In ATMs, Not Votes, We Trust

When the ATM asks whether I want a receipt, I usually say no. When a Web site wants my credit card number, I usually say yes. When I pay bills online, there is no paper record of the transaction. In my failure to demand physical evidence when money changes hands, I am not very unusual. Most Americans now conduct at least some of their financial transactions without paper, or at least sleep happily knowing that others do. Yet when it comes to voting — a far simpler and more straightforward activity than electronic bank transfers — we suddenly become positively 19th century in our need for a physical record.

It is, if you think about it, quite inexplicable.

Two weeks after the election, the Internet rumor mill continues to spout stories of computer-stolen votes. No sooner are they disproved than others appear. Some are demanding an Ohio recount. Otherwise sober people are asking whether there can be smoke without fire. Last weekend the New York Times published an editorial that found “no evidence” of vote fraud but called electronic voting “a problem” all the same. After all, the editorial noted, there is “no way to be sure” that votes weren’t changed “by secret software” inside the machines. If you’re tempted to believe that analysis is rational, just ask yourself this question: Are you really sure that your bank isn’t using secret software to steal $9.72 from your retirement account every week? And if the answer is no, why aren’t you up in arms about that, too?

Given our reliance on computerized accounting, the explanation for the American paranoia about computer voting cannot be rational. It must lie elsewhere, in some special part of the national psyche. Plenty of other nations are prone to conspiracy theories, of course: I’ve never forgotten a conversation I had with a Western-educated, business-suited Jordanian who explained to me that the two blue stripes on the Israeli flag represent the Nile and Euphrates rivers, the planned future borders of the Jewish state. But American conspiracies have their own peculiar flavor. They tend to involve concrete, significant historical events, and they almost always concern our own government, not external cabals. There are few European equivalents, for example, to the decades of speculation that have been devoted to the Kennedy assassination, which no government commission and no historian has ever put to rest. Surely the post-Sept. 11 rumors will have an equally long run: “The Bush administration knew in advance,” “The Bush family is protecting the Saudis” and “Did a plane really hit the Pentagon?” are all still fully current. There isn’t any reason why “They stole the 2004 election” shouldn’t live forever, too.

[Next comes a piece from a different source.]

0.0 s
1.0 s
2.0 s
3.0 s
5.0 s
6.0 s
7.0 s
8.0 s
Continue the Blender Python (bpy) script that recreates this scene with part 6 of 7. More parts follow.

Some of this may be attributable to a phenomenon observed a few years ago by a British psychologist: The larger and more significant the event, the larger the explanation the human brain seems to require. In a big country such as America, political cataclysms are inevitably large and significant. For that reason, there had to be a second gunman on the grassy knoll, and no bearded madman could possibly bring down the World Trade Center without inside help. By the same logic, the reelection of someone so widely loathed on the island of Manhattan could only be made possible by secret software.

Perhaps this country’s distrust of its politicians plays a role too, as do our rarely acknowledged anxieties about the stability of our political system. All of the longest-running American conspiracy theories involve small groups of people inside the government who are secretly trying to pervert the system. They may spout the rhetoric of liberal democracy, but really they’re trying to accrue personal wealth, or dominate the oil markets, or propagate some immoral cause, or steal the election. At this particular moment in history, the political left is more worried about anti-democratic cells operating in the U.S. government, but throughout the 1990s, an era of swooping black helicopters, the right was far more paranoid.

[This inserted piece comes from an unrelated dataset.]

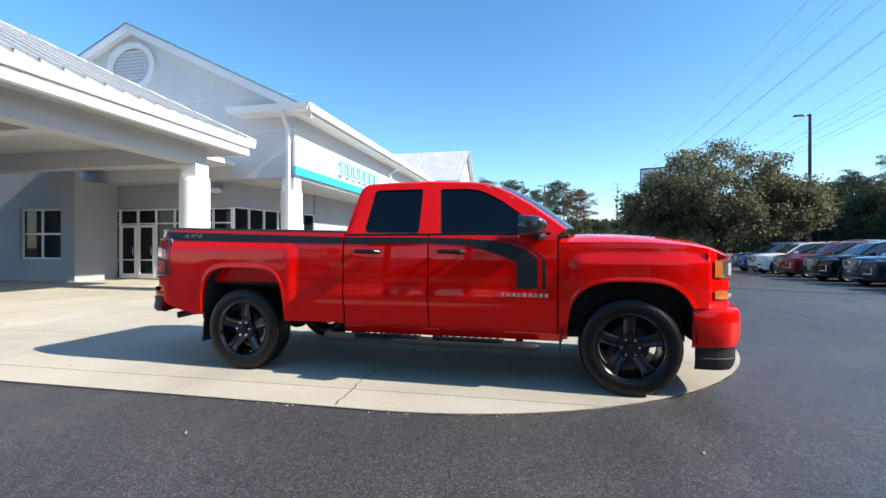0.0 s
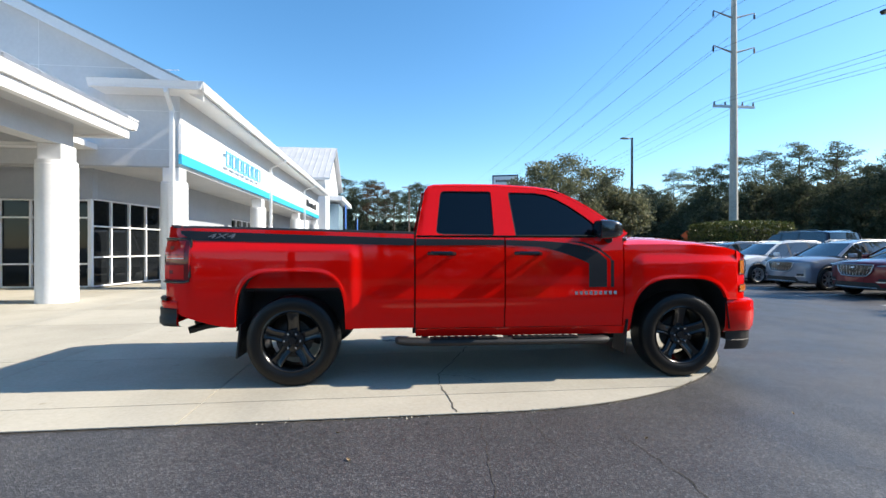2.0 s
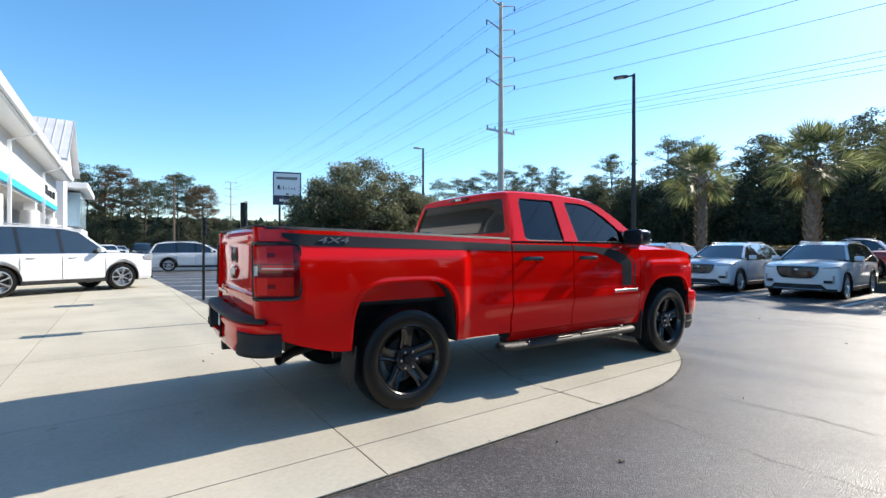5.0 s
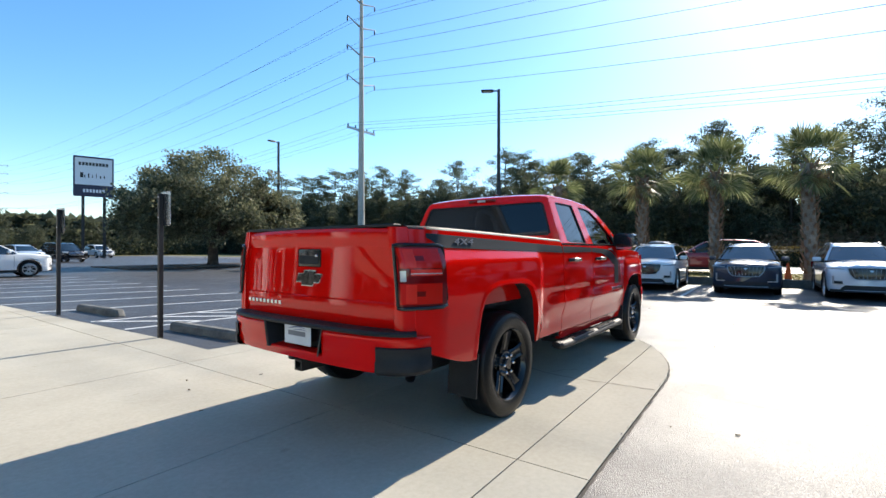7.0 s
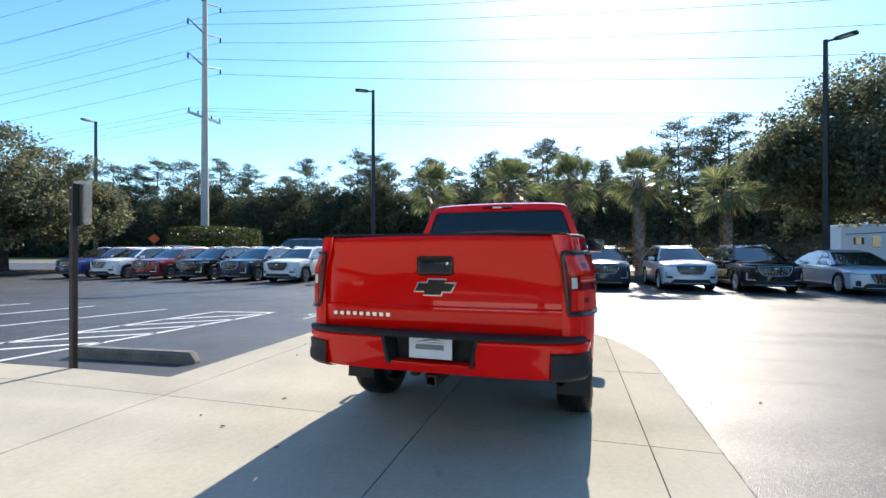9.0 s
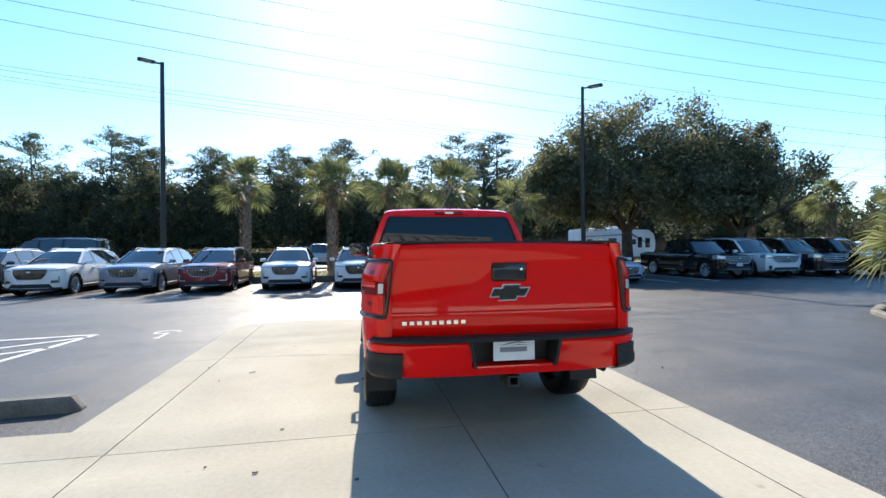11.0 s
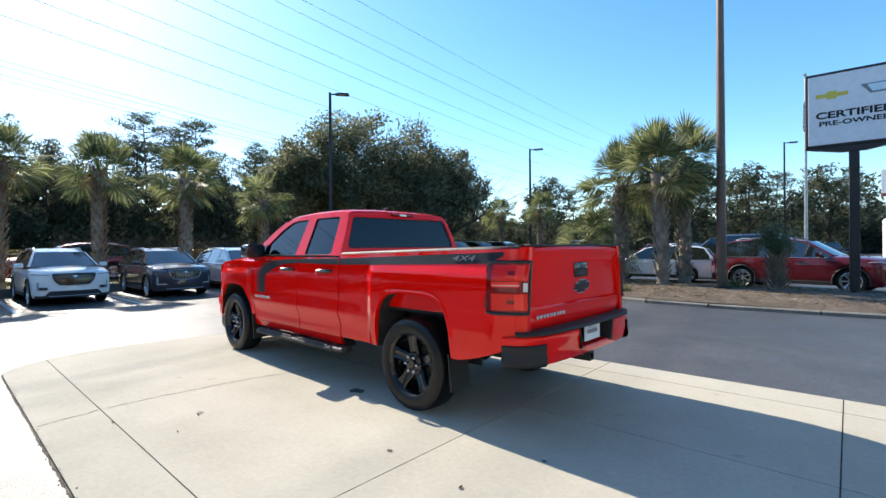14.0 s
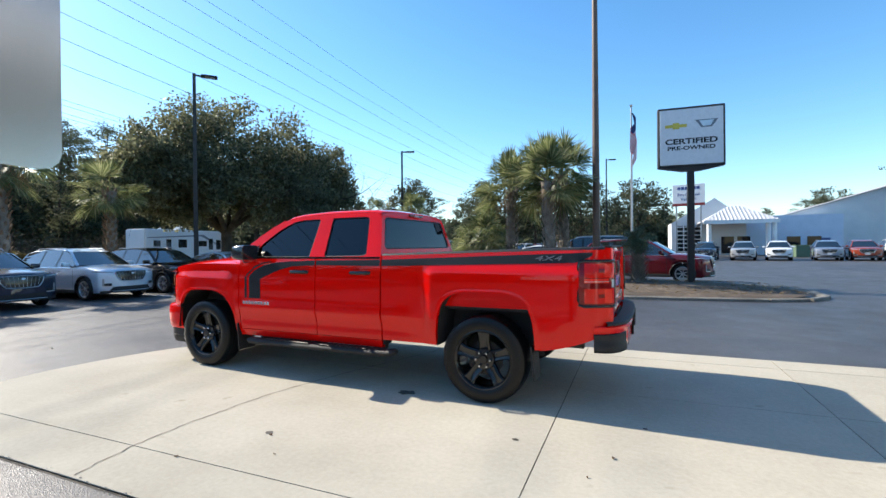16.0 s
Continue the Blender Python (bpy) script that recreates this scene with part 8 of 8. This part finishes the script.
# ---- signs ----
def cpo_sign():
    t = thing("roadside_sign", pose(-5.86, -6.93, 0, 0, 0, 183.5), "white framed dealer sign on a black post", "sign")
    part("post", box(-0.10, 0.10, -0.10, 0.10, 0.0, 4.05, 0.01, 1), BLACK_METAL, t, "black square post", smooth=False)
    part("cabinet", box(-0.98, 0.98, -0.14, 0.14, 3.98, 5.93, 0.02, 1), BLACK_METAL, t, "black sign cabinet", smooth=False)
    part("skirt", prism([(-0.98, 3.98), (0.98, 3.98), (0.25, 3.84), (-0.25, 3.84)], lambda u, v, w: (u, w, v), -0.12, 0.12), BLACK_METAL, t, smooth=False)
    face = part("sign_face", box(-0.92, 0.92, -0.15, 0.15, 4.05, 5.86, 0.01, 1), SIGN_WHITE, t, "white sign face", smooth=False)
    gold = plain("gold_mark", (0.62, 0.46, 0.08), 0.35, 0.5)
    f = lambda x, z: Matrix(((1, 0, 0, x), (0, 0, -1, -0.152), (0, 1, 0, z), (0, 0, 0, 1)))
    letters("CERTIFIED", 0.27, 0.004, f(0, 4.80) @ Matrix.Diagonal((1.22, 0.88, 1, 1)), DECAL, face, "lettering", "black CERTIFIED lettering", 0.009)
    letters("PRE-OWNED", 0.20, 0.003, f(0, 4.585) @ Matrix.Diagonal((1.2, 0.85, 1, 1)), DECAL, face, "lettering", "black PRE-OWNED lettering", 0.006)
    part("brand_mark", box(-0.76, -0.12, -0.158, -0.149, 5.27, 5.37, 0.003, 1), gold, face, "plain gold bar emblem", smooth=False)
    part("brand_mark", box(-0.54, -0.34, -0.160, -0.149, 5.22, 5.42, 0.003, 1), gold, face, smooth=False)
    part("brand_mark", prism([(0.12, 5.47), (0.78, 5.47), (0.60, 5.22), (0.30, 5.22)], lambda u, v, w: (u, w, v), -0.156, -0.149), plain("dark_silver_mark", (0.16, 0.17, 0.19), 0.35, 0.4), face, "plain silver shield", smooth=False)
    part("brand_mark", prism([(0.24, 5.44), (0.66, 5.44), (0.56, 5.26), (0.34, 5.26)], lambda u, v, w: (u, w, v), -0.159, -0.1565), SILVER, face, smooth=False)
    return t


cpo_sign()


def pylon_sign():
    t = thing("pylon_sign", pose(17.9, 78.7, 1.1, 0, 0, -17) @ Matrix.Diagonal((0.79, 1, 0.98, 1)), "tall white framed dealer pylon on two posts", "sign")
    for x in (-1.5, 1.5):
        part("post", box(x - 0.22, x + 0.22, -0.2, 0.2, -1.15, 8.2), BLACK_METAL, t, smooth=False)
    part("cabinet", box(-2.85, 2.85, -0.3, 0.3, 7.6, 13.2, 0.03, 1), plain("navy_frame", (0.01, 0.015, 0.05), 0.4), t, "dark blue cabinet", smooth=False)
    face = part("sign_face", box(-2.6, 2.6, -0.32, 0.32, 9.2, 12.95), SIGN_WHITE, t, "white face with plain marks", smooth=False)
    for k in range(9):
        part("brand_mark", box(-2.1 + k * 0.47, -1.75 + k * 0.47, -0.335, -0.315, 11.9, 12.35), BLACK_METAL, face, smooth=False)
    for k, (w, h) in enumerate(((0.9, 0.7), (0.35, 0.35), (0.35, 0.6), (0.2, 0.45), (0.2, 0.6), (0.35, 0.35), (0.35, 0.4))):
        part("brand_mark", box(-1.9 + k * 0.55, -1.9 + k * 0.55 + w * 0.5, -0.335, -0.315, 10.2, 10.2 + h), BLACK_METAL, face, smooth=False)
    for k in range(7):
        part("brand_mark", box(-1.5 + k * 0.45, -1.18 + k * 0.45, -0.32, -0.295, 8.15, 8.6), SIGN_WHITE, face, smooth=False)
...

Perhaps it’s a phenomenon that requires no special explanation. Maybe it’s healthy that we have so much faith in our paperless financial system, and so little in our paperless voting machines. Not many democracies have lasted as long as ours, after all. Sometimes conspiracy theories do prove to be true, and it’s important to remain vigilant.

Or maybe our anxieties are simply misplaced. Not long ago, I met a man who believes the U.S. financial system is an elaborate hoax perpetrated by the Federal Reserve. I laughed him off — but when I retire and find my bank account empty, I probably won’t think it’s so funny.